How AI delivers safer, smarter regulatory compliance

compliance

Compliance teams across the financial sector are facing unprecedented pressures as regulations multiply and expectations grow across jurisdictions. For years, compliance frameworks have relied on labour-intensive, manual approaches that are often slow and prone to gaps.

However, technology-driven change has accelerated dramatically, marking a turning point for how compliance is managed and modernised, claims AscentAI.

As Susan Schroeder, vice-chair of the securities department at WilmerHale, said, “building and structuring a multi-faceted or multi-jurisdictional compliance program is no mean feat.”

She added that modern regulatory environments have grown significantly more complex alongside evolving technology. Many firms are therefore turning to digital solutions that promise faster and more accurate control of regulatory obligations.

Supporters of RegTech argue that smarter technology is now essential to handle regulatory burdens. One industry publication said, “Arguably the greatest advantage of RegTech is efficiency and the ability to take complex, manual processes and effectively streamline them, thereby freeing up resources.” This view reflects a wider shift in the market as financial institutions seek solutions that lower cost, speed up reporting and reduce the risk of human error.

Artificial intelligence has become one of the most influential drivers of digital transformation in regulatory compliance. Yet AI adoption is not without challenges. Security, privacy, and emerging AI governance rules pose new risks, including potential penalties if firms misuse AI. In particular, the EU AI Act applies to any bank or nonbank lender that uses AI as a key element of its operations, including third-party service providers based outside the EU. As the world’s first comprehensive AI law, it focuses strongly on issues such as fairness, bias and protection of rights—making it clear that compliance teams must understand not only regulation but also responsible AI deployment.

Experts increasingly describe AI in two distinct layers. On one side are mature and trusted technologies like machine learning (ML), natural language processing (NLP) and highly domain-specific generative AI (GenAI). These power many tools used today, from voice assistants to pattern recognition engines in healthcare. Their reliability and accuracy make them well suited to regulatory tasks. Fortunately, RegTech solutions are incorporating these proven AI capabilities while avoiding the more experimental uses that have attracted controversy.

This is particularly valuable in areas such as change monitoring, where institutions must track regulatory updates in real time. As one industry source noted, “AI empowers financial institutions to monitor regulatory changes in real time, facilitating prompt adaptation to new mandates and mitigating the risk of non-compliance penalties.” AI and ML support the identification of applicable regulations, analysis of new obligations, and comparison of updated requirements with previous versions—tasks that once required extensive manual review.

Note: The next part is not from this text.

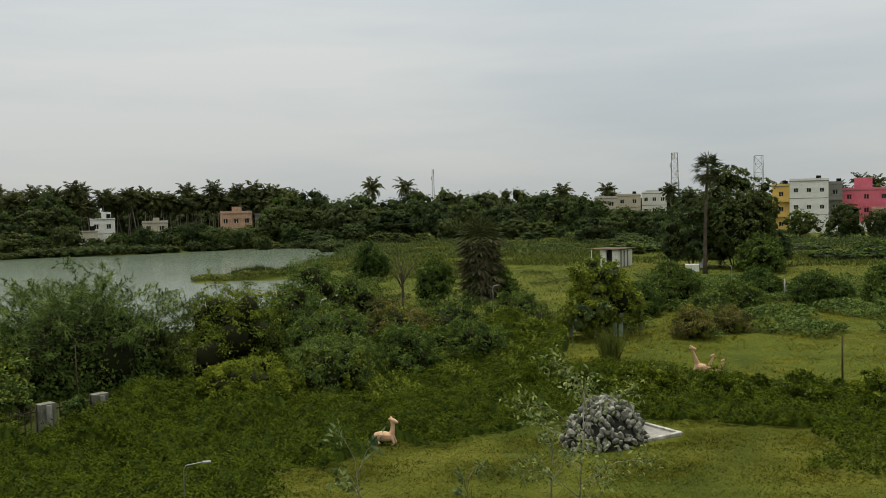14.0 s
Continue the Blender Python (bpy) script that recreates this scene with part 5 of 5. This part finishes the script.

ML is the most widely applied AI technique in regulatory compliance. It enables systems to recognise patterns and classify regulatory content. Crucially, the quality of ML depends on the data used to train it. Unlike mainstream AI systems exposed to unverified and sometimes misleading information, RegTech solutions draw only from regulatory publications produced by official authorities. By using restricted and trusted datasets, RegTech limits the risk of inaccurate interpretations or so-called AI hallucinations.

Alongside ML, NLP helps systems read and understand regulatory language at scale, enabling faster processing of written rules. GenAI, meanwhile, can summarise legislative updates and translate dense language into more digestible explanations, supporting compliance officers’ decision-making. No technology, however, should remove human oversight entirely. The best compliance platforms balance automation with expert review, ensuring contextual judgement remains central.

AI is now seen as a major opportunity for firms aiming to streamline regulatory change management, reduce manual workloads and establish a single source of truth across the business. While some AI deployments still raise ethical or accuracy concerns, carefully governed and domain-specific AI tools are proving highly effective. As organisations evaluate RegTech providers, they are being encouraged to examine how AI models are trained, which data sources they use, and how risk is controlled. Technology alone is not enough; confidence in regulatory integrity is the ultimate benchmark.

RegTech solutions that combine the strongest elements of modern AI with rigorous oversight can simplify reporting, improve accuracy and deliver assurance in a changing regulatory era. With the right approach, institutions can achieve the promise of digital transformation and strengthen trust in their compliance operations.